The investment required to build this compliance infrastructure is modest compared to the downside protection it provides. Implementing the four-step authentication protocol outlined in this guide requires initial setup time and ongoing operational overhead (approximately 3-5% additional processing time per shipment). These costs are negligible when weighed against a single major compliance incident’s potential six-figure liability.

We invite B2B buyers serious about building sustainable, compliant gemstone supply chains to engage with JADE MAGO’s team beyond transactional supplier relationships.

FAQ

Why does my Agate jewelry certificate identify the material as “Chalcedony”? Is this a mistake?

No, it is not a mistake. From a mineralogical perspective, Agate is a variety of Chalcedony characterized by its banded structure. Many national standards (such as China’s GB/T 16552) categorize Agate under the broader umbrella of “Chalcedony.” Therefore, labeling it as Chalcedony is scientifically and legally accurate.

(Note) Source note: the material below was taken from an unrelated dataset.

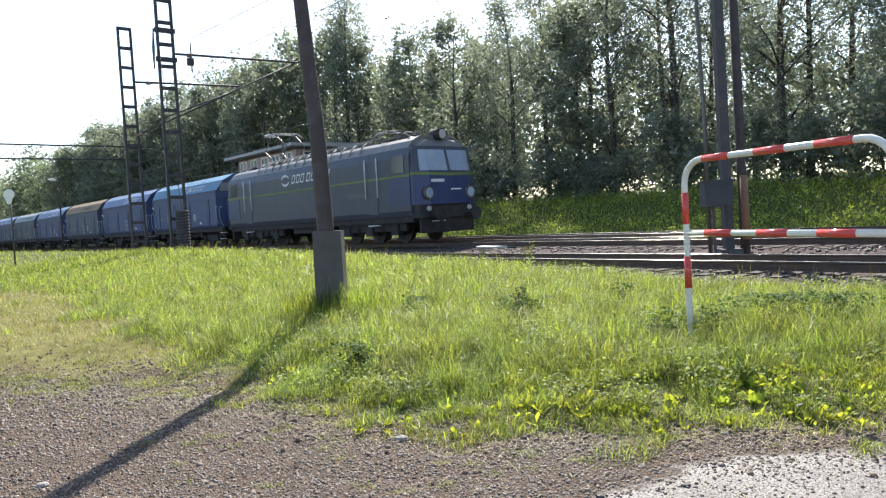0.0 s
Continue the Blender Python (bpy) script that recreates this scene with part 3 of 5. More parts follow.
def trunk_shape(seed, tall, r, hub):
    rng = np.random.default_rng(seed + 100)
    sh = Shape()
    pts = [Vector((0.25 * math.sin(seed + 5 * q) * q, 0.25 * math.cos(seed * 2 + 4 * q) * q, tall * 0.93 * q - 0.3 * (q == 0))) for q in (0, 0.15, 0.35, 0.55, 0.75, 1.0)]
    sh.tube(pts, [r * (1 - 0.88 * q) for q in (0, 0.15, 0.35, 0.55, 0.75, 1.0)], 8)
    for h in hub[::3]:
        z0 = max(1.2, h[2] - 0.9 - 0.4 * math.hypot(h[0], h[1]))
        q = z0 / (tall * 0.93)
        sh.tube([(0.2 * math.sin(seed + 5 * q) * q, 0.2 * math.cos(seed * 2 + 4 * q) * q, z0), (h[0] * 0.5, h[1] * 0.5, (z0 + h[2]) / 2 + 0.2), tuple(h)], [r * 0.35 * (1.05 - q), r * 0.22, 0.02], 5)
    return sh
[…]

Can I label all Chalcedony products as “Agate” to increase their market value?

No. The key distinction in labeling compliance lies in the visible banding. To be legally labeled as “Agate,” the stone must exhibit distinct concentric or parallel layers. If the material is translucent and uniform without any banding, it must be labeled as “Chalcedony.” Mislabeling can lead to consumer fraud claims.

What are the most critical factors for compliance in B2B gemstone trade?

Compliance is primarily based on structural characteristics and laboratory verification. For international trade, labels must strictly match the official test report. If a certificate lists “Chalcedony (Agate),” both terms can be used. If it only lists “Chalcedony,” sellers should not unilaterally change the label to “Agate” for marketing purposes.

Are there specific labeling requirements for dyed or treated Agate?

Yes. While standard heat treatment is often accepted without disclosure in some regions, dyeing (color enhancement) must be clearly disclosed. Labels and certificates should state “Dyed Agate” or “Agate (Treated).” Failing to disclose such treatments is a major compliance violation in most jurisdictions.